According to its response to the Senate, SU spent nearly 7 percent in the 2006 and 2007 fiscal years.

‘Many of those schools that have announced have endowments that are several times larger than ours,’ he said. ‘So it’s easier for them to dip into their endowment.’

In light of the recent announcements, government officials have been urging private institutions to use their endowments to offer lower tuition. While Yale’s financial aid director said he thinks schools with Yale’s endowment size should use it to offer aid to students from low-income families, Cornell’s public relations director hopes these announcements don’t shift the responsibility of funding higher education disproportionably to just universities from family and government contributions.

‘We are aware and mindful of the fact that we don’t want to tip that balance,’ Cornell’s Moss said. ‘And that might affect other institutions. Some institutions can afford to do certain things, but there are many, many, many more institutions that can’t.’

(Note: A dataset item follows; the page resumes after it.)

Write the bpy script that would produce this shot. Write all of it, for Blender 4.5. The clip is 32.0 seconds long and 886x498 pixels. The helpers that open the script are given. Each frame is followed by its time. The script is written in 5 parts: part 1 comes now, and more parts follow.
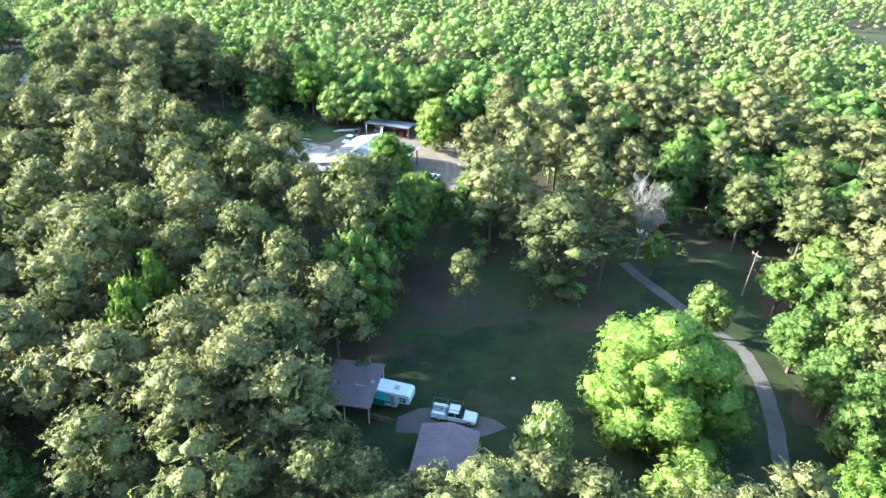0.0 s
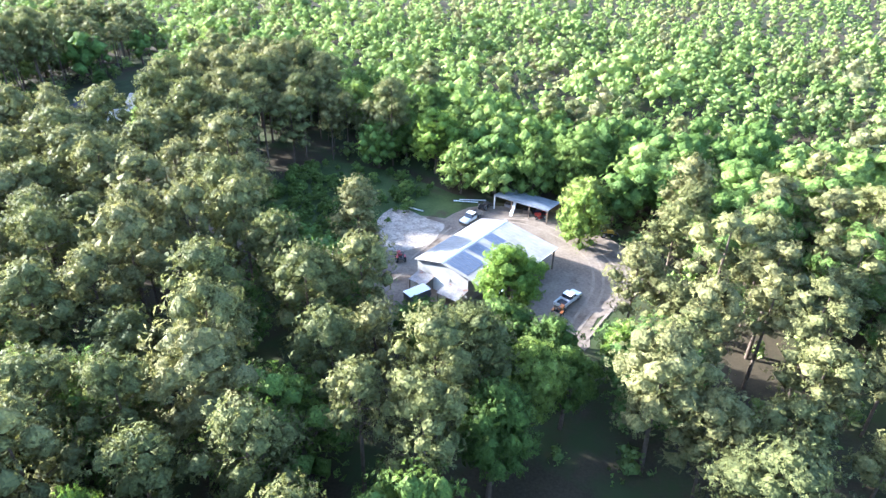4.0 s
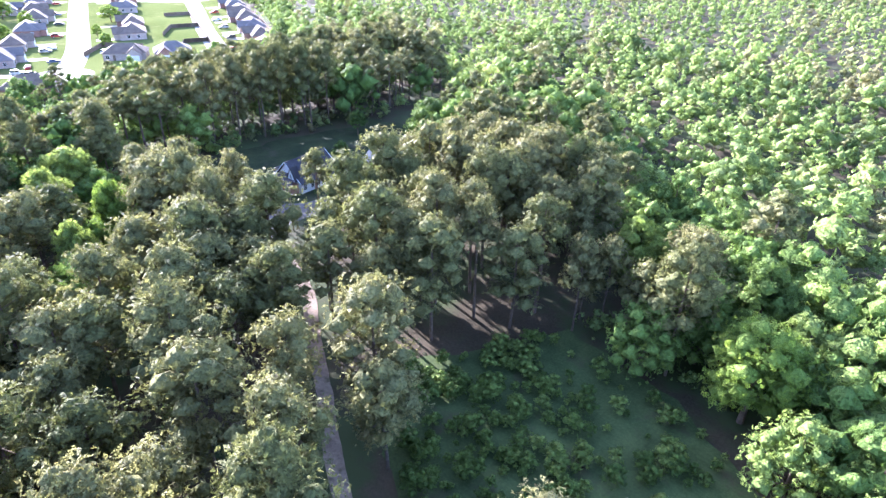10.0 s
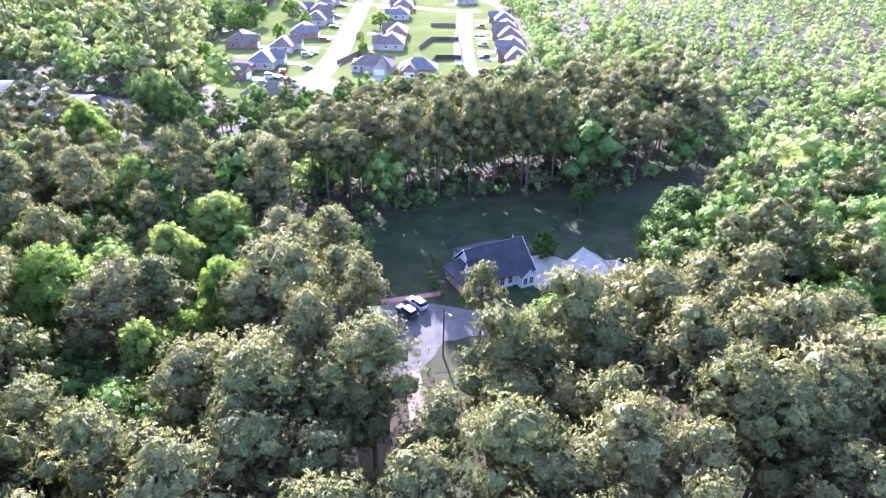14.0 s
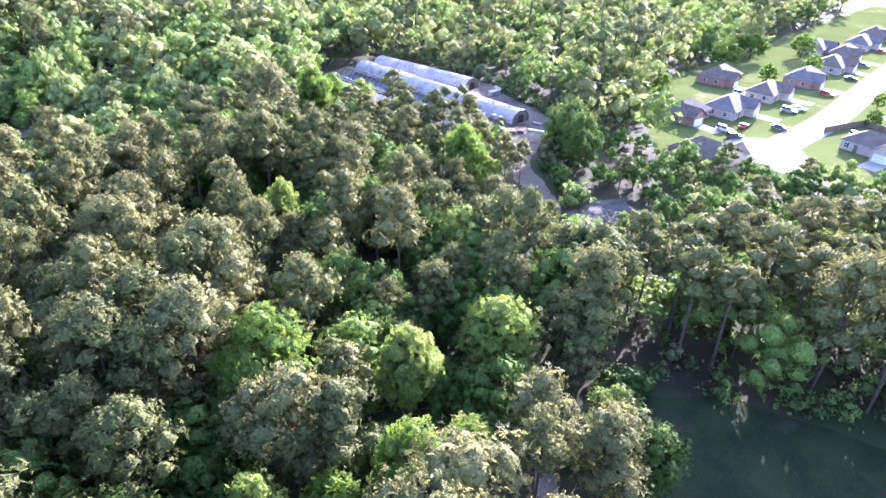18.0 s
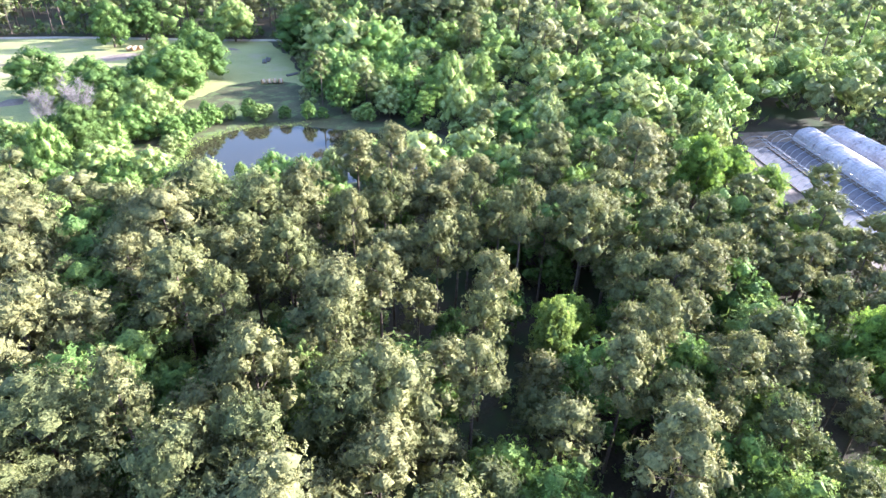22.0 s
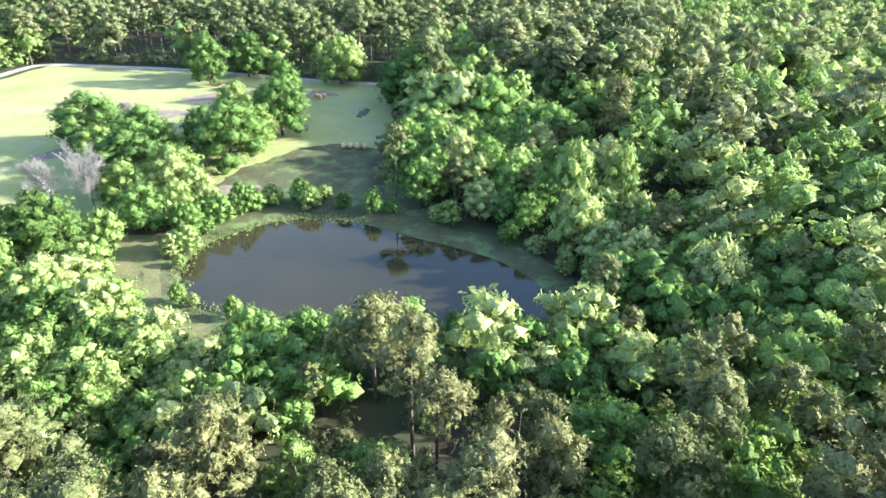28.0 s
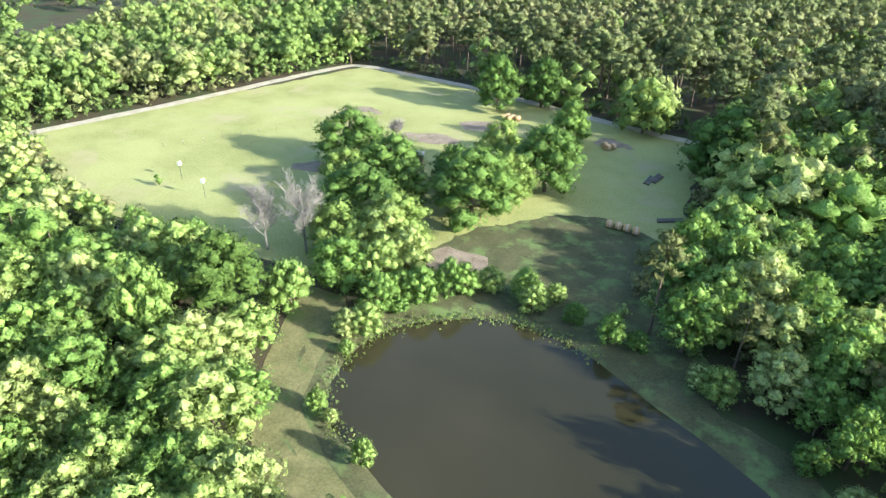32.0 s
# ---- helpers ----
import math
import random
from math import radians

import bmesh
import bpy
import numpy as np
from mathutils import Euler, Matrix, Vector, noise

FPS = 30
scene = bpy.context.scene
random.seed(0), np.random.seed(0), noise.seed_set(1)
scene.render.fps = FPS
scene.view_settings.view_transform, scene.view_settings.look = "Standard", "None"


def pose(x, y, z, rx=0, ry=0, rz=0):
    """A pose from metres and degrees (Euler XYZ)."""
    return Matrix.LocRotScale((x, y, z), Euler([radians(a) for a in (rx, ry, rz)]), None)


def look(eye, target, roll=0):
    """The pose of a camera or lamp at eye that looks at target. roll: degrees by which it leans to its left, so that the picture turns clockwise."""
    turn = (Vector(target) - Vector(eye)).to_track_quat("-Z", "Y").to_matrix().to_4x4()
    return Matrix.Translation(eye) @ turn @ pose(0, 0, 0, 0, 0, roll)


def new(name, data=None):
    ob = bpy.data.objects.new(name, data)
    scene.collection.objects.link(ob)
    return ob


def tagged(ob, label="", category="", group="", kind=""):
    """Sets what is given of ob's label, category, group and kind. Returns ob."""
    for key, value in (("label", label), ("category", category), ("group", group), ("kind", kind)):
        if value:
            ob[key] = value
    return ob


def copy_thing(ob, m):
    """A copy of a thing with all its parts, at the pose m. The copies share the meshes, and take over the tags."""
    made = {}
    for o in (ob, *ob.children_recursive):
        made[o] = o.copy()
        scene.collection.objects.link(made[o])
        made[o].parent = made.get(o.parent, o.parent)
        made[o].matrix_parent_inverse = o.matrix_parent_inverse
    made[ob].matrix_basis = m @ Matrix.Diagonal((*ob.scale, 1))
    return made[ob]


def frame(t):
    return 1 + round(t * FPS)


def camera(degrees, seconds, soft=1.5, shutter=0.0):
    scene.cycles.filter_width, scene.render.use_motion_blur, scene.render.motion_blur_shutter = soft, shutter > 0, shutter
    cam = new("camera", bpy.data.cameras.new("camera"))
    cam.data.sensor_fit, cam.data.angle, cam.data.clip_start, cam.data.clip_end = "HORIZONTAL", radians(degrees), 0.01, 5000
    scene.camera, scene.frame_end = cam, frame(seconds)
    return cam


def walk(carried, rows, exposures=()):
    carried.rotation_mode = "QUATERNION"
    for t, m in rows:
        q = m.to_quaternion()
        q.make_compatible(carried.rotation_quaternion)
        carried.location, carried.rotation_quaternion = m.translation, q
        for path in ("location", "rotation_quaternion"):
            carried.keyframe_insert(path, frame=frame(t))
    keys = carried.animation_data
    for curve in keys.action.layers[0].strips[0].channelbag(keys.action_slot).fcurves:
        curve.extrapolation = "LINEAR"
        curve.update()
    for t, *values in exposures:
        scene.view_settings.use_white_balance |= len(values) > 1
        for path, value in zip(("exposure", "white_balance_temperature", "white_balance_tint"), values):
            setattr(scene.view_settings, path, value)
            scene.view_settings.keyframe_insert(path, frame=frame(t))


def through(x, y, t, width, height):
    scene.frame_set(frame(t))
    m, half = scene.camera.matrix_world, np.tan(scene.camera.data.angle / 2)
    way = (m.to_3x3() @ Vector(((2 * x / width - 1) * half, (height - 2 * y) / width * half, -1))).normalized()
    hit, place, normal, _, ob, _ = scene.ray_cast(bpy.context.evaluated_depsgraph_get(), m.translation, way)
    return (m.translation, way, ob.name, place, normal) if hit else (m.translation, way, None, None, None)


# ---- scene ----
cam = camera(70.5, 32.0, soft=1.4)
METRES, EYE, TILT, LEAN, TURN = 350.0, 62.0, -30.5, -1.25, 0.0
ROWS = [
    (0.0, 0.0, 0.0, 0.0, 0.0, 0.0, -0.0),
    (0.5, 0.0018, 0.0134, 0.0078, 1.81, 0.04, -1.06),
    (1.0, 0.002, 0.0272, 0.0155, 3.05, 0.1, -1.82),
    (1.5, 0.0026, 0.041, 0.0235, 7.7, -0.1, -4.6),
    (2.0, 0.0026, 0.055, 0.0317, 9.59, -0.19, -5.69),
    (2.5, 0.0017, 0.0691, 0.0399, 10.37, -0.19, -6.09),
    (3.0, 0.0003, 0.0832, 0.0482, 10.9, -0.18, -6.36),
    (3.5, -0.0015, 0.0975, 0.0567, 11.3, -0.17, -6.56),
    (5.5, -0.0114, 0.1552, 0.0903, 20.23, -1.3, -11.53),
    (6.0, -0.015, 0.1695, 0.0988, 22.65, -1.75, -12.83),
    (6.5, -0.0191, 0.1835, 0.1072, 24.18, -2.01, -13.58),
    (7.0, -0.0241, 0.1973, 0.1153, 26.29, -2.45, -14.67),
    (7.5, -0.0294, 0.2109, 0.1234, 29.11, -3.12, -16.05),
    (8.0, -0.0357, 0.2244, 0.1311, 31.93, -3.81, -17.4),
    (8.5, -0.0423, 0.2374, 0.1389, 33.95, -4.38, -18.32),
    (9.0, -0.0496, 0.25, 0.1465, 35.56, -4.8, -19.02),
    (9.5, -0.0579, 0.2622, 0.1537, 37.9, -5.53, -20.05),
    (10.0, -0.0667, 0.2742, 0.1608, 40.51, -6.37, -21.17),
    (10.5, -0.0759, 0.2859, 0.1681, 42.98, -7.24, -22.16),
    (11.0, -0.0858, 0.2972, 0.1748, 45.51, -8.12, -23.13),
    (11.5, -0.0961, 0.3079, 0.1815, 48.46, -9.22, -24.2),
    (12.0, -0.1072, 0.3182, 0.1873, 54.45, -11.66, -26.23),
    (12.5, -0.1182, 0.3284, 0.1936, 61.56, -14.84, -28.21),
    (13.0, -0.1302, 0.3376, 0.1994, 64.16, -16.01, -28.8),
    (13.5, -0.1431, 0.346, 0.2046, 65.41, -16.55, -29.04),
    (15.5, -0.1979, 0.3743, 0.2219, 75.53, -21.31, -30.68),
    (16.0, -0.2128, 0.3802, 0.2254, 80.92, -24.01, -31.34),
    (16.5, -0.2278, 0.3852, 0.2287, 86.75, -27.01, -31.74),
    (17.0, -0.243, 0.389, 0.231, 95.09, -31.3, -31.99),
    (17.5, -0.2583, 0.392, 0.2327, 106.5, -37.18, -31.3),
    (18.0, -0.2739, 0.3937, 0.2344, 118.02, -42.96, -29.65),
    (18.5, -0.2891, 0.3935, 0.2347, 121.52, -44.56, -28.94),
    (19.0, -0.304, 0.3919, 0.2341, 128.61, -47.82, -27.17),
    (19.5, -0.3186, 0.389, 0.2326, 135.23, -50.65, -25.17),
    (20.0, -0.3327, 0.3851, 0.2305, 140.96, -52.91, -23.07),
    (20.5, -0.3463, 0.38, 0.2274, 143.83, -53.88, -21.9),
    (21.0, -0.3587, 0.3738, 0.2238, 149.88, -55.91, -19.36),
    (21.5, -0.3711, 0.3668, 0.2198, 154.65, -57.31, -17.05),
    (22.0, -0.382, 0.3585, 0.215, 159.21, -58.44, -14.79),
    (22.5, -0.3929, 0.3499, 0.2101, 161.76, -58.93, -13.36),
    (23.0, -0.4024, 0.3408, 0.2045, 163.18, -59.12, -12.53),
    (23.5, -0.4114, 0.3312, 0.1987, 164.02, -59.19, -11.98),
    (24.0, -0.4196, 0.3212, 0.1926, 164.29, -59.16, -11.75),
    (24.5, -0.4272, 0.3106, 0.1864, 164.35, -59.06, -11.61),
    (25.0, -0.4345, 0.2998, 0.1798, 164.26, -58.92, -11.57),
    (25.5, -0.4417, 0.2886, 0.1732, 164.13, -58.81, -11.55),
    (27.5, -0.4703, 0.2433, 0.1458, 170.0, -59.33, -8.24),
    (28.0, -0.4774, 0.2313, 0.1387, 172.47, -59.55, -6.86),
    (28.5, -0.483, 0.2192, 0.1317, 175.32, -59.76, -5.29),
    (29.0, -0.4883, 0.2073, 0.1244, 180.33, -60.0, -2.47),
    (29.5, -0.4929, 0.1949, 0.1171, 183.59, -60.01, -0.58),
    (30.0, -0.4955, 0.1827, 0.1096, 185.81, -59.87, 0.67),
    (30.5, -0.4976, 0.1708, 0.1023, 189.06, -59.64, 2.51),
    (31.0, -0.4988, 0.159, 0.0949, 192.6, -59.29, 4.47),
    (31.5, -0.499, 0.1471, 0.0878, 196.07, -58.86, 6.33),
    (32.0, -0.499, 0.1352, 0.0808, 198.48, -58.5, 7.68),
]
walk(cam, [(t, pose(0, 0, EYE, TILT, LEAN, TURN) @ pose(METRES * x, METRES * y, METRES * z, 90 + pitch, roll, yaw)) for t, x, y, z, yaw, pitch, roll in ROWS],
     [(0.0, 3.22, 5350, 4), (3.0, 3.42, 5250, 12), (6.0, 3.2, 5300, 18), (9.0, 3.35, 5250, 27), (12.0, 3.46, 5150, 34), (17.0, 3.32, 5200, 37), (20.0, 3.29, 5200, 32), (22.0, 3.21, 5250, 23), (27.5, 2.97, 5350, 10), (32.0, 2.42, 5700, 3)])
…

Pals, from the National Association of Independent Colleges, is particularly concerned about universities and student aid programs funded by the government.

‘If anything, the government isn’t doing enough,’ Pals said. ‘If you look at public universities, they’re very concerned that state budgets aren’t going to be high enough for them to continue to fulfill their mission, that the state budgets won’t provide enough funding to keep their doors open to all students regardless of their background.’

Pals also pointed to increases in maximum Pell Grants, a form of federal student aid that had lagged behind inflation this decade. He noted a reversal in that trend in the last year, but said there’s ‘still a lot of ground to be made up for.’